Daha çok Erythrai, Çeşme ilçe merkezi Alaçatı ve Kalemburnu ve Çeşme Körfezi’nden çıkan 320 adet arkeolojik, 126 adet etnografik eser ile 31 adet sikke, toplam 477 adet eserin sergilendiği müzedeki en önemli eserler; 6 Temmuz 1770 tarihinde Çeşme Körfezinde yapılan Osmanlı - Rus Savaşı sırasında batan gemi ve kadırgalardan çıkan sualtı arkeoloji eseriyle, Rusya Federasyonu’ndan getirilen bu olaya ait belgelerdir.
Uluslararası Çeşme Müzik Yarışması ve Çeşme Festivali’ne ev sahipliği yapan kale, bu dönemde müzik ve tarihi buluşturuyor.
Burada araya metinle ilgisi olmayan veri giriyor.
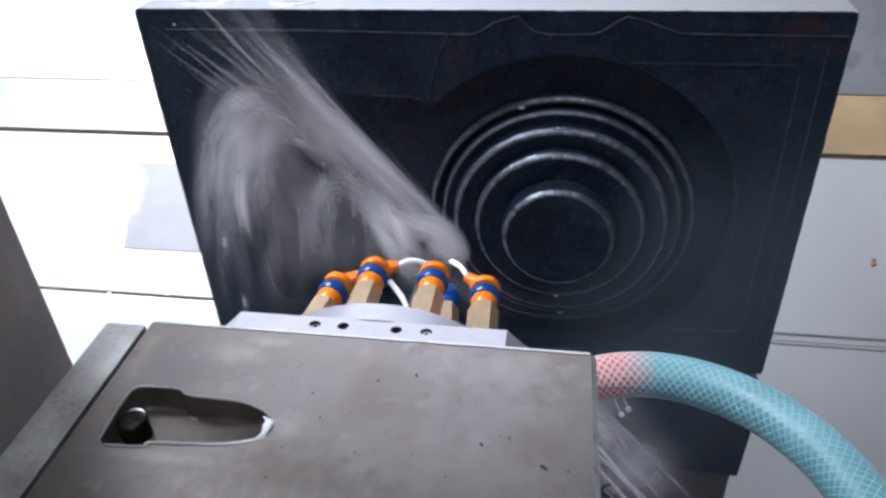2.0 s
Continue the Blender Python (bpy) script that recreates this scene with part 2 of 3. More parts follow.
# ---- mesh helpers ----
def finish(bm, name, material, smooth=False, recalc=True):
    if recalc:
        bmesh.ops.recalc_face_normals(bm, faces=bm.faces)
    me = bpy.data.meshes.new(name)
    bm.to_mesh(me)
    bm.free()
    for m in (material if isinstance(material, (list, tuple)) else [material]):
        me.materials.append(m)
    if smooth:
        me.polygons.foreach_set("use_smooth", [True] * len(me.polygons))
        me.set_sharp_from_angle(angle=radians(40))
    return me


def part(name, bm, material, parent, label="", smooth=False, m=None):
    ob = new(name, finish(bm, name, material, smooth))
    ob.parent = parent
    if m is not None:
        ob.matrix_basis = m
    return tagged(ob, label)


def thing(name, bm, material, label, category, kind="", group="", smooth=False):
    return tagged(new(name, finish(bm, name, material, smooth)), label, category, group, kind)


def empty(name, label, category, kind="", group=""):
    return tagged(new(name), label, category, group, kind)


def box(x0, x1, y0, y1, z0, z1, bevel=0.0):
    bm = bmesh.new()
    bmesh.ops.create_cube(bm, size=1)
    for v in bm.verts:
        v.co = ((x0 + x1) / 2 + v.co.x * (x1 - x0), (y0 + y1) / 2 + v.co.y * (y1 - y0), (z0 + z1) / 2 + v.co.z * (z1 - z0))
    if bevel:
        bmesh.ops.bevel(bm, geom=bm.edges[:], offset=bevel, segments=2, affect="EDGES", profile=0.6)
    return bm


def holed(outer, holes, plane, level, depth, floor=None, back=None):
    """A slab face in the plane ('z': x, y given, 'y': x, z given) at level, with pockets sunk by depth (or by floor(a, b))."""
    bm = bmesh.new()

    def at(p, l):
        return (p[0], p[1], l) if plane == "z" else (p[0], l, p[1])

    edges, loops = [], []
    for pts in [outer] + holes:
        vs = [bm.verts.new(at(p, level)) for p in pts]
        loops.append(vs)
        edges += [bm.edges.new((vs[k], vs[(k + 1) % len(vs)])) for k in range(len(vs))]
    bmesh.ops.triangle_fill(bm, use_beauty=True, use_dissolve=False, edges=edges)
    for pts, vs in zip(holes, loops[1:]):
        low = [bm.verts.new(at(p, level + (floor(*p) if floor else depth))) for p in pts]
        for k in range(len(vs)):
            j = (k + 1) % len(vs)
            bm.faces.new((vs[k], vs[j], low[j], low[k])).material_index = 1
        fl = [bm.edges.get((low[k], low[(k + 1) % len(low)])) for k in range(len(low))]
        for f in bmesh.ops.triangle_fill(bm, use_beauty=True, edges=fl)["geom"]:
            if isinstance(f, bmesh.types.BMFace):
                f.material_index = 1
    if back is not None:
        vs = loops[0]
        low = [bm.verts.new(at(p, back)) for p in outer]
        for k in range(len(vs)):
            j = (k + 1) % len(vs)
            bm.faces.new((vs[k], vs[j], low[j], low[k]))
        bm.faces.new(low)
    return bm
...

Çeşme’ye denizden gelindiğinde ilk görülen yapılardan biri olan Çeşme Kalesi’nin her köşesinde bambaşka güzellikte kareler gizli. En tepesine çıkıldığında ilçeyi panoramik bir şekilde seyretme imkanı sunan kale, Çeşme gezisinde mutlaka ilk duraklardan biri olmalı.
Pazartesi hariç haftanın 6 günü saat 08.30-12.00 ile 13.00-17.00 saatleri arasında ziyaret edilebiliyor. Müze, Adnan Menderes Havalimanı'na 80, İzmir'e 72, Ilıca'ya 7, Alaçatı'ya 10 kilometre mesafede.